2010年のOpteronは、DCA(Direct Connect Architecture)2.0にアップデートされる。仮想化もAMD-V 2.0に、パワーマネジメントもAMD-P 2.0にアップする
DCA 2.0は、CPUコア数だけでなく、メモリスピードやHTのスピードもアップする。さらに、CPUのキャッシュメモリも2.2倍にアップする
AMD-V 2.0では、IOMMUが追加される。AMD-Pでは、APML(Advanced Platform Management Link)が追加されている

 Opteronは、2009年後半には、新しいサーバー向けのチップセットSR5690(ノースブリッジ)、SP5100(サウスブリッジ)がリリースされる。AMDでは、これらのチップセットと現在のOpteronを組み合わせたモノをFiorano(フィオラノ)というプラットフォーム名で呼んでいる。

 SR5690の最大の特徴は、I/Oの仮想化に対応したIOMMUをサポートしていることだ。IOMMU機能により、ネットワーク・ストレージなどのアクセス時にCPUの負荷が軽くなったり、効率の良いアクセスが実現可能だ。また、サウスブリッジのSP5100では、5.2G/秒のHT 3.0をサポートし、PCI-Express 2.0やPCIeのHot-Plug機能などがサポートされる予定だ。

 ただし、Fioranoプラットフォームはそれほど普及しないのでは、とAMD側は考えているようだ。というのも、2010年には新しい世代のOpteronがリリースされるためだ。

 このため、サーバーメーカーなどは、Fioranoをパスして、2010年のMaranello(マラネロ)プラットフォーム、San Marino(サンマリノ)プラットフォームを前倒しでリリースしてほしいとAMDに頼んでいるようだ。

 Maranello/San Marinoプラットフォームでは、CPUのソケット自体も変わってくる。現在は、Socket Fだったが、MaranelloではSocket G34(CPUはMagny-Coursというコード名)、San Marino(CPUはLisbonというコード名)ではSocket C32となる。

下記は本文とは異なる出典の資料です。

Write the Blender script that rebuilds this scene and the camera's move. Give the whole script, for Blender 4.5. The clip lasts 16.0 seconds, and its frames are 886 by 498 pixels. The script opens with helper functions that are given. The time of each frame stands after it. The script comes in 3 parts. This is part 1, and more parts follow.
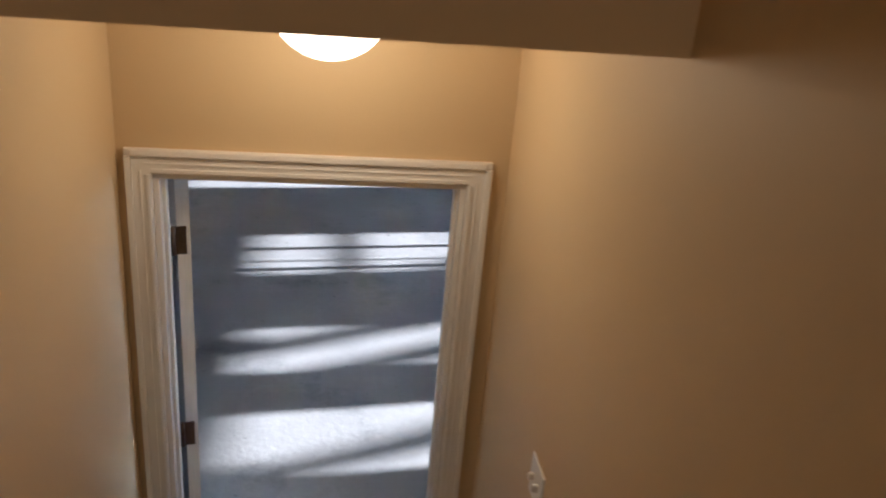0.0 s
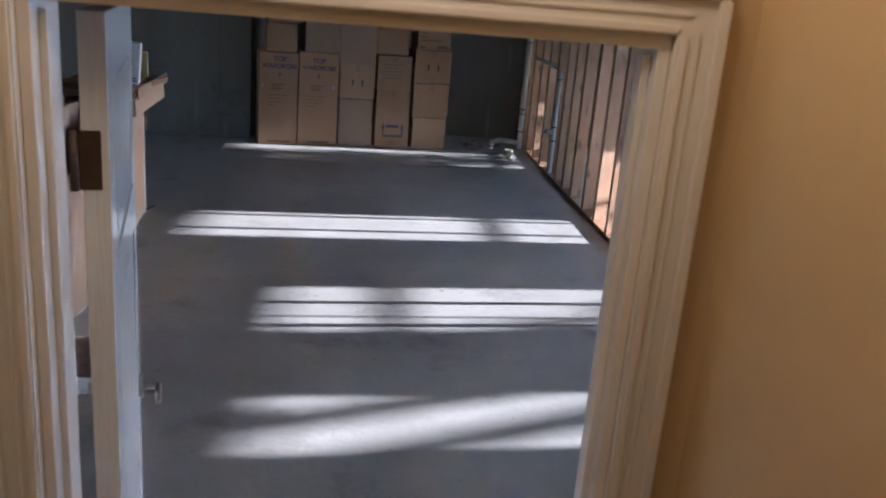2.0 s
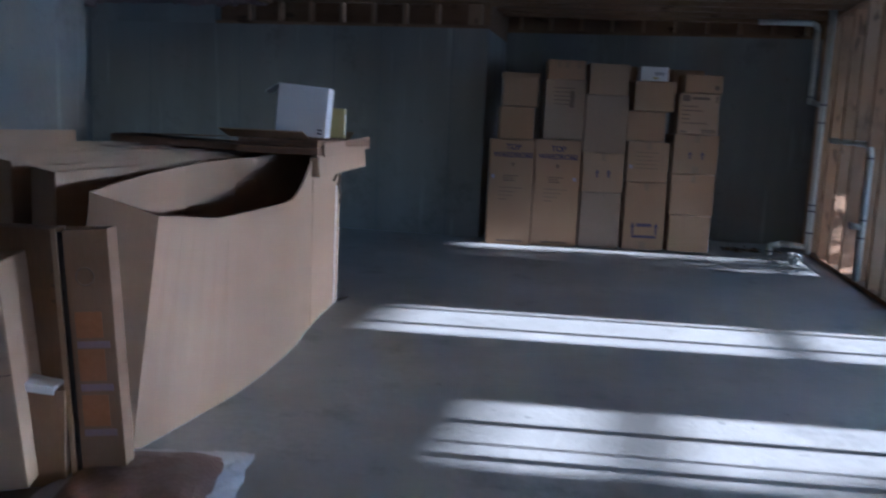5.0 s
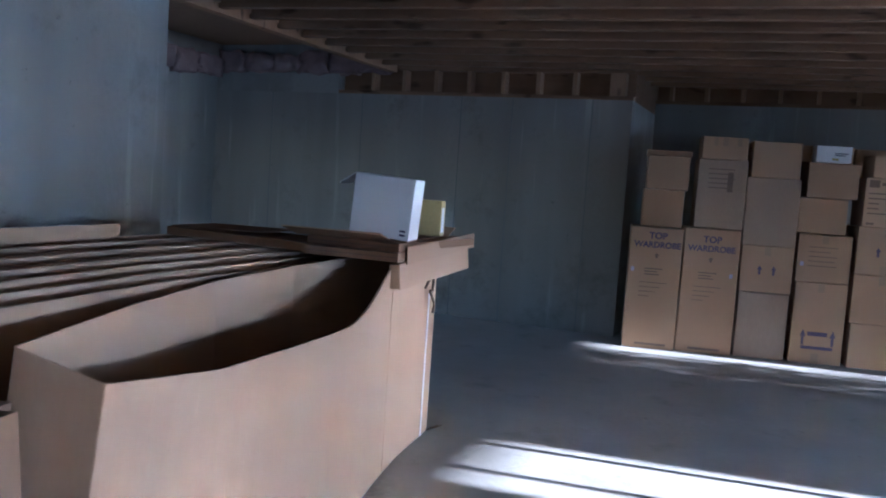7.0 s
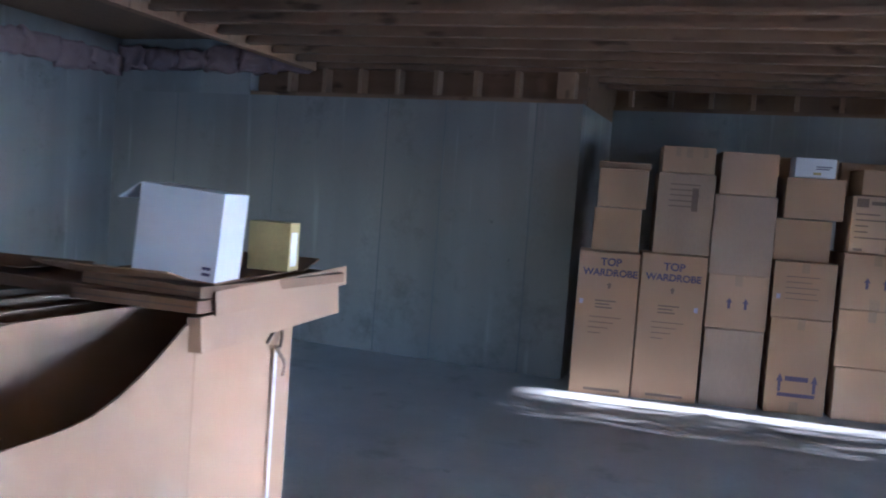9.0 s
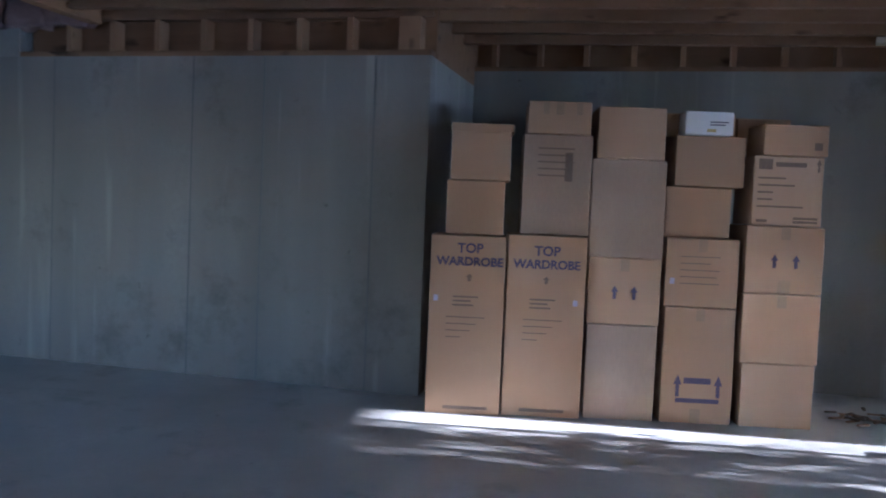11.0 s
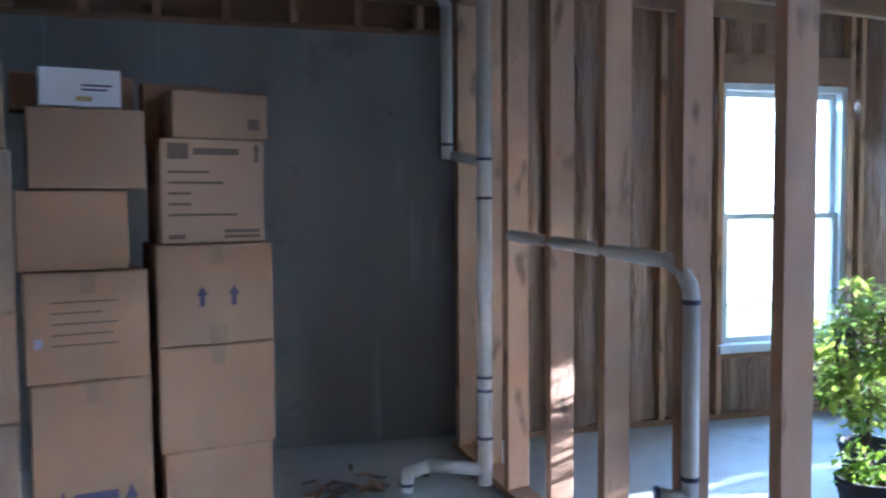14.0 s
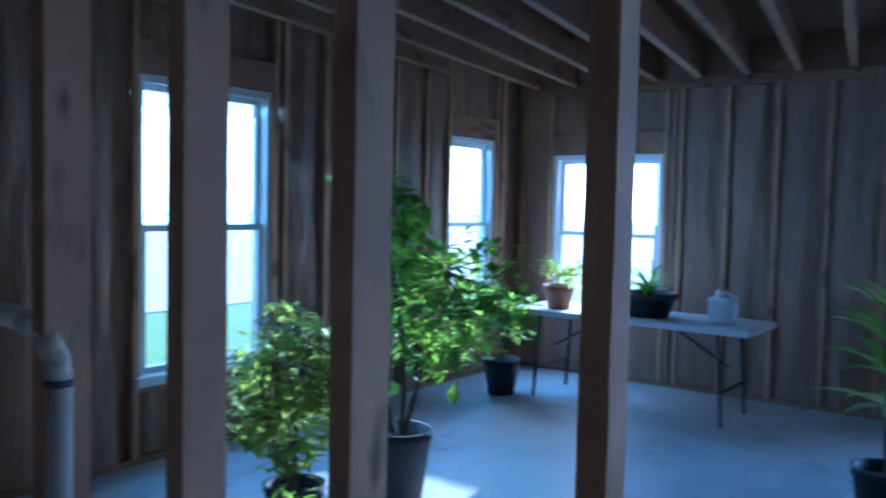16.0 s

 これは、この世代のOpteronからメモリが変わるためだ。現在のOpteronは、2チャンネルでDDR2メモリをサポートしている。Magny-Cours世代は、4チャンネルでDDR3メモリをサポートする。これにより、メモリ帯域が一気に現在のOpteronの2倍以上にアップする。ただし、Lisbonは、2チャンネルのDDR3サポートとなっている。

 Magny-CoursとLisbonの違いは、メモリチャンネルの数以外に、CPUコア数も違っている。Lisbonは、4コア、6コアのCPUがリリースされる。Magny-Coursは、LisbonのCPUダイを2つ組み合わせたマルチチップモジュールにして、8コア、12コアというCPUコア数を実現する。

 AMDでは、2010年以降は、Magny-CoursなどのOpteron 6000系、LisbonなどのOpteron 4000系の2種類のサーバー向けCPUを供給していく予定だ。

 また、Magny-Coursは、最大4ソケットのシステムとなり、Istanbul世代のように8ソケットCPUのサーバーは設計はできない。これは、Magny-Coursでは、内部に2つのCPUダイが入っているため、4ソケットサーバーが実は8ソケットサーバーに当たるためだ。

 AMDでは、2011年には32nmプロセスで作る6コア・8コアのValencia、12コア・16コアのInterlagosなどのOpteron CPUを計画している。2011年以降は、CPUにGPUのベクター演算機能が統合されていくだろう。この時期には、仮想化においても、GPUの演算ユニットをどのように使っていくかが、大きなチャレンジになっていくだろう。


2010年のOpteronは、エントリーサーバー向けのOpteron 4000(Lisbon)とハイエンドのOpteron 6000(Magny-Cours)に分かれる。8ソケット製品は、この時点からなくなる2010年以降のAMD Opteronのロードマップ。Opteron 6000系は、Opteron 4000系のCPUダイを2つ搭載したCPUだ2010年のMagny-Coursは、Shanghai世代のOpteronの3倍のパフォーマンスを持つ。2011年のInterlagosは、Shanghai世代の4倍ほどのパフォーマンスを出す

 仮想化ということを考えれば、現在あるサーバーのCPUを入れ替えるだけで、1.5倍のパフォーマンスになるIstanbul世代のOpteronは、大きなメリットがある。また、2~3年後、サーバーの導入を計画している企業にとっては、Magny-CoursやLisbon世代のOpteronが気になるだろう。ただ、2~3年後を考えれば、クラウドコンピューティングが普及してきている可能性もある。また、グループ企業のコンピューティング環境を一括して管理、運用するプライベートクラウドという方向性もある。

 2010年以降のサーバーは、マルチコアのCPUが当たり前になっているが、ディスクもSSDが一次ディスクとなり、データなどは低コストのSATAディスクなどを使うようになってくるだろう。このようなことを考えれば、2010~2011年がサーバーにとって大きなターニングポイントになってくる。